- **DATA SECTION**:
* * * * * * *

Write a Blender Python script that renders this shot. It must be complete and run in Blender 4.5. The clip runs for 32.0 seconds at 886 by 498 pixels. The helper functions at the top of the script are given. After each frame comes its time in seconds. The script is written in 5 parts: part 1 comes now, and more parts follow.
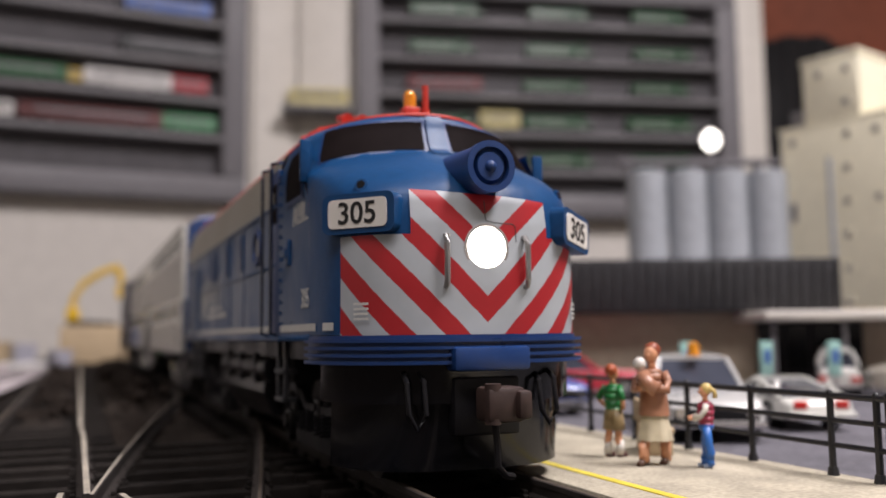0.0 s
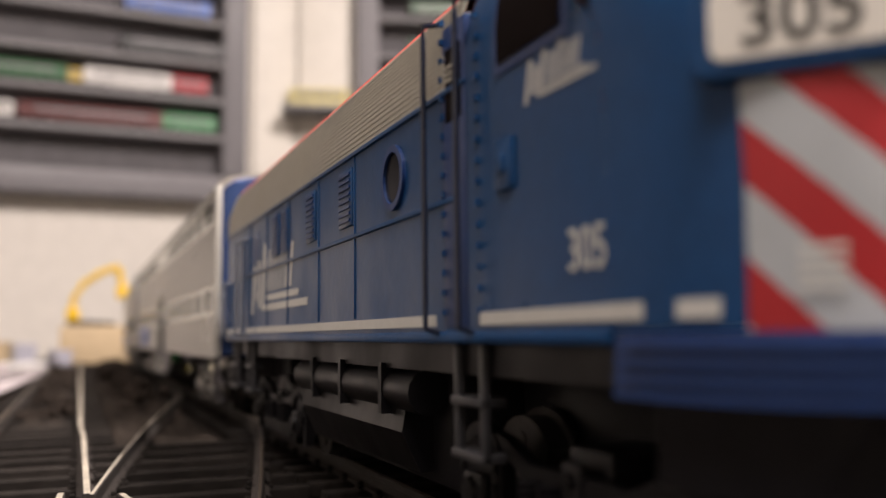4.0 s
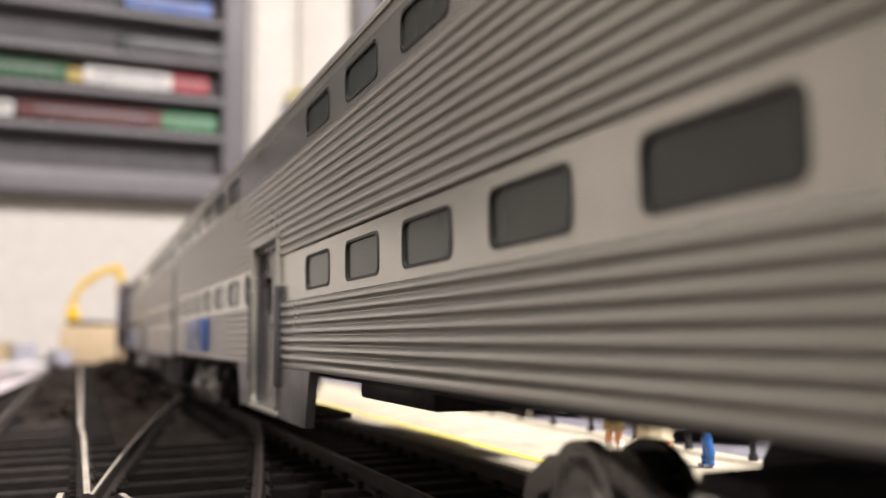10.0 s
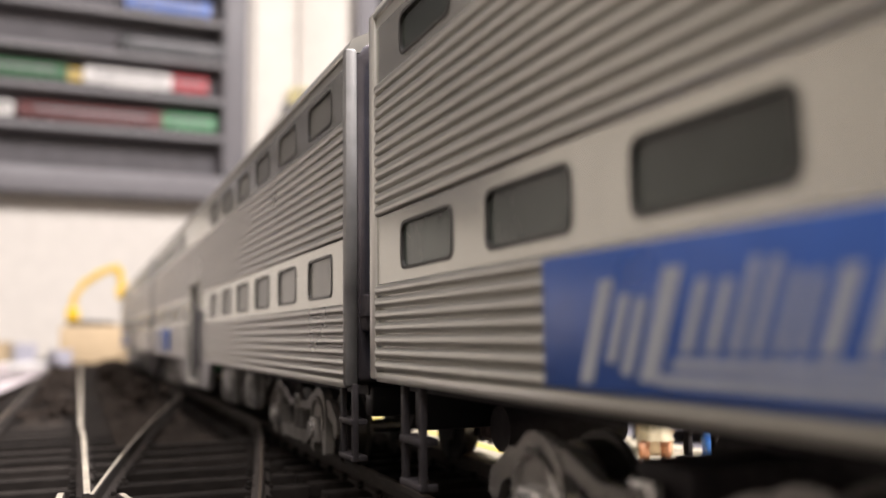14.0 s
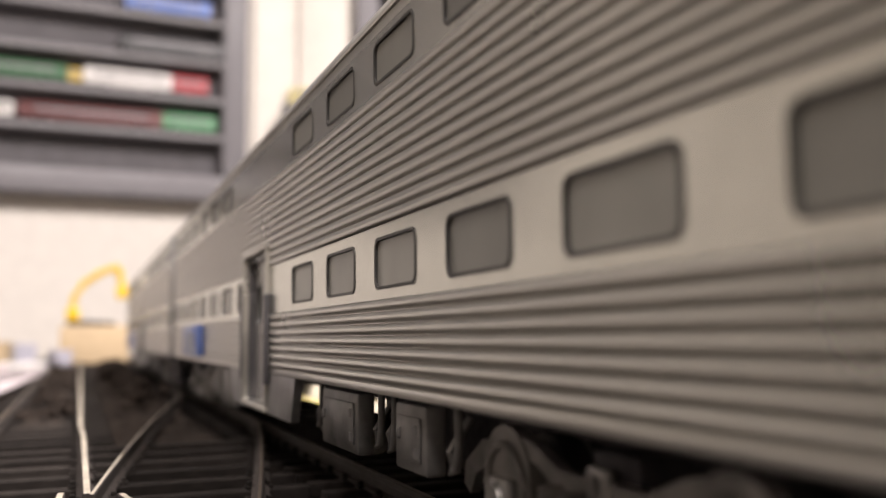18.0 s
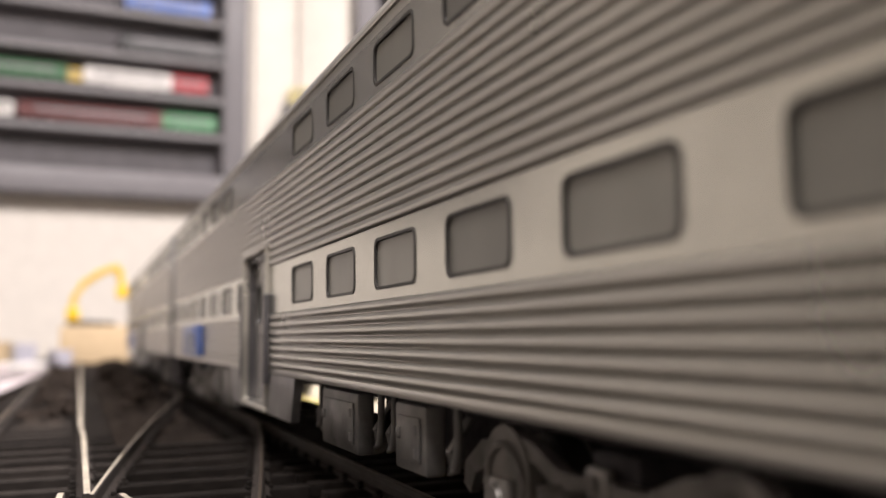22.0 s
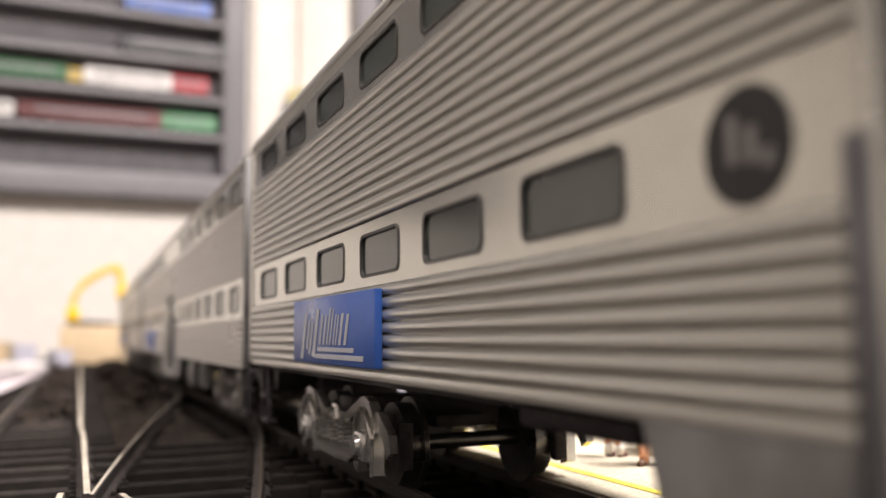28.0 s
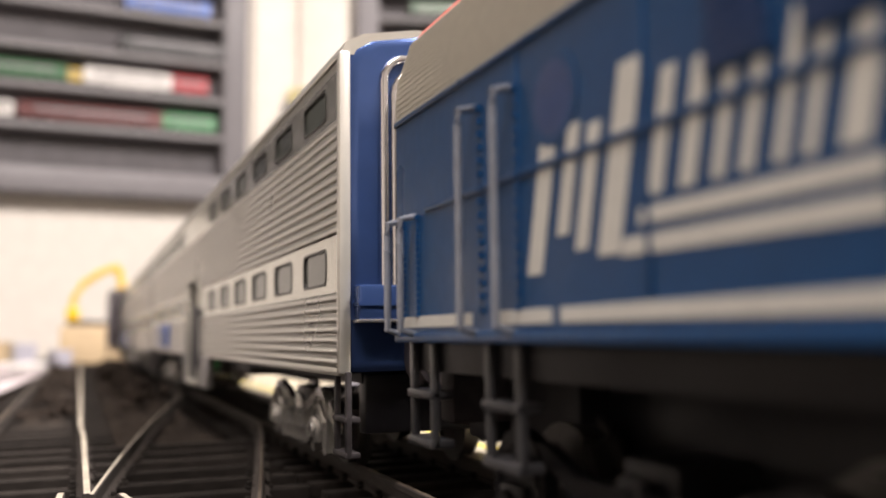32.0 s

* * * * * * *

- **TASK BRIEF**: Restate the listing above word for word, and skip the pictures.

- **WRITTEN SOLUTION**:
Write a Blender Python script that renders this shot. It must be complete and run in Blender 4.5. The clip runs for 32.0 seconds at 886 by 498 pixels. The helper functions at the top of the script are given. After each frame comes its time in seconds. The script is written in 5 parts: part 1 comes now, and more parts follow.
0.0 s
4.0 s
10.0 s
14.0 s
18.0 s
22.0 s
28.0 s
32.0 s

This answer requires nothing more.